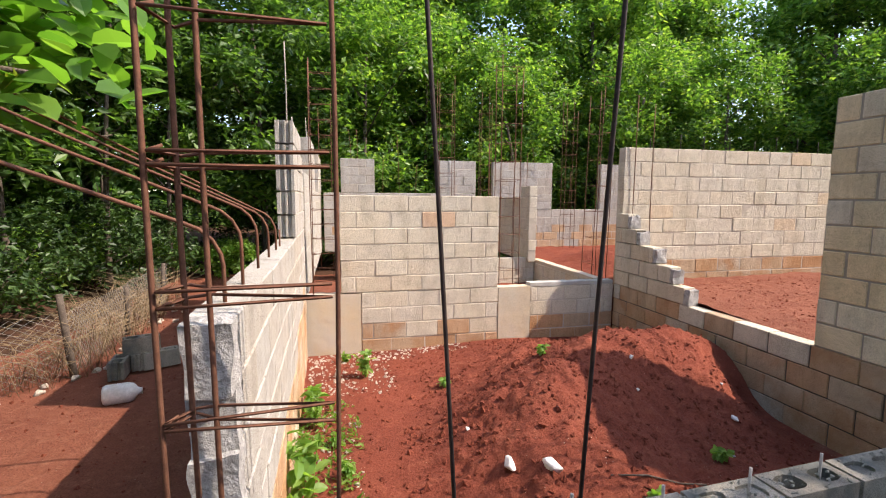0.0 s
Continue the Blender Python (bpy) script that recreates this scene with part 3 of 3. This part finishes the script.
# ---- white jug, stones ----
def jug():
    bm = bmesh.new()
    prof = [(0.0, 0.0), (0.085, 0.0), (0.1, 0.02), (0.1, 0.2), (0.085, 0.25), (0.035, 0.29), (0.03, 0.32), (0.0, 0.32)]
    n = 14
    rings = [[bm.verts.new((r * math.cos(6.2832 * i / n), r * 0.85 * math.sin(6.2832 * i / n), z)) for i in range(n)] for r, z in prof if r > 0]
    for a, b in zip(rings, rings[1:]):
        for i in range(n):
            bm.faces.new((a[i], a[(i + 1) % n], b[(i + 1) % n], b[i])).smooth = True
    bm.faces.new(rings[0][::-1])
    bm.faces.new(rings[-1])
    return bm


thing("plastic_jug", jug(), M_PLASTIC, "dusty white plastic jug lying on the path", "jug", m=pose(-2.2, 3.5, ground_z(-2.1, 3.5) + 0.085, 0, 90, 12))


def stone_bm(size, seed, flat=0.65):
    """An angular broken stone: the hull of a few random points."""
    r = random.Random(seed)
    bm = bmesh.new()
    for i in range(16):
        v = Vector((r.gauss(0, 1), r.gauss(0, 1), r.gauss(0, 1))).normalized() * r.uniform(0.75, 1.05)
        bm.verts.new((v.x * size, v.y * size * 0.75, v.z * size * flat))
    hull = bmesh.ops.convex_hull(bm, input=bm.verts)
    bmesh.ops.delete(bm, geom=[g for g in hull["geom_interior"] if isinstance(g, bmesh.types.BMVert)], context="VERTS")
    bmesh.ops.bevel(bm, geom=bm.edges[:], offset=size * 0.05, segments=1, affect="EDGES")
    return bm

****

STATED EXERCISE — Give an exact copy of the material, leaving out every picture.

THE RESULT —
0.0 s
Continue the Blender Python (bpy) script that recreates this scene with part 3 of 3. This part finishes the script.
# ---- white jug, stones ----
def jug():
    bm = bmesh.new()
    prof = [(0.0, 0.0), (0.085, 0.0), (0.1, 0.02), (0.1, 0.2), (0.085, 0.25), (0.035, 0.29), (0.03, 0.32), (0.0, 0.32)]
    n = 14
    rings = [[bm.verts.new((r * math.cos(6.2832 * i / n), r * 0.85 * math.sin(6.2832 * i / n), z)) for i in range(n)] for r, z in prof if r > 0]
    for a, b in zip(rings, rings[1:]):
        for i in range(n):
            bm.faces.new((a[i], a[(i + 1) % n], b[(i + 1) % n], b[i])).smooth = True
    bm.faces.new(rings[0][::-1])
    bm.faces.new(rings[-1])
    return bm


thing("plastic_jug", jug(), M_PLASTIC, "dusty white plastic jug lying on the path", "jug", m=pose(-2.2, 3.5, ground_z(-2.1, 3.5) + 0.085, 0, 90, 12))


def stone_bm(size, seed, flat=0.65):
    """An angular broken stone: the hull of a few random points."""
    r = random.Random(seed)
    bm = bmesh.new()
    for i in range(16):
        v = Vector((r.gauss(0, 1), r.gauss(0, 1), r.gauss(0, 1))).normalized() * r.uniform(0.75, 1.05)
        bm.verts.new((v.x * size, v.y * size * 0.75, v.z * size * flat))
    hull = bmesh.ops.convex_hull(bm, input=bm.verts)
    bmesh.ops.delete(bm, geom=[g for g in hull["geom_interior"] if isinstance(g, bmesh.types.BMVert)], context="VERTS")
    bmesh.ops.bevel(bm, geom=bm.edges[:], offset=size * 0.05, segments=1, affect="EDGES")
    return bm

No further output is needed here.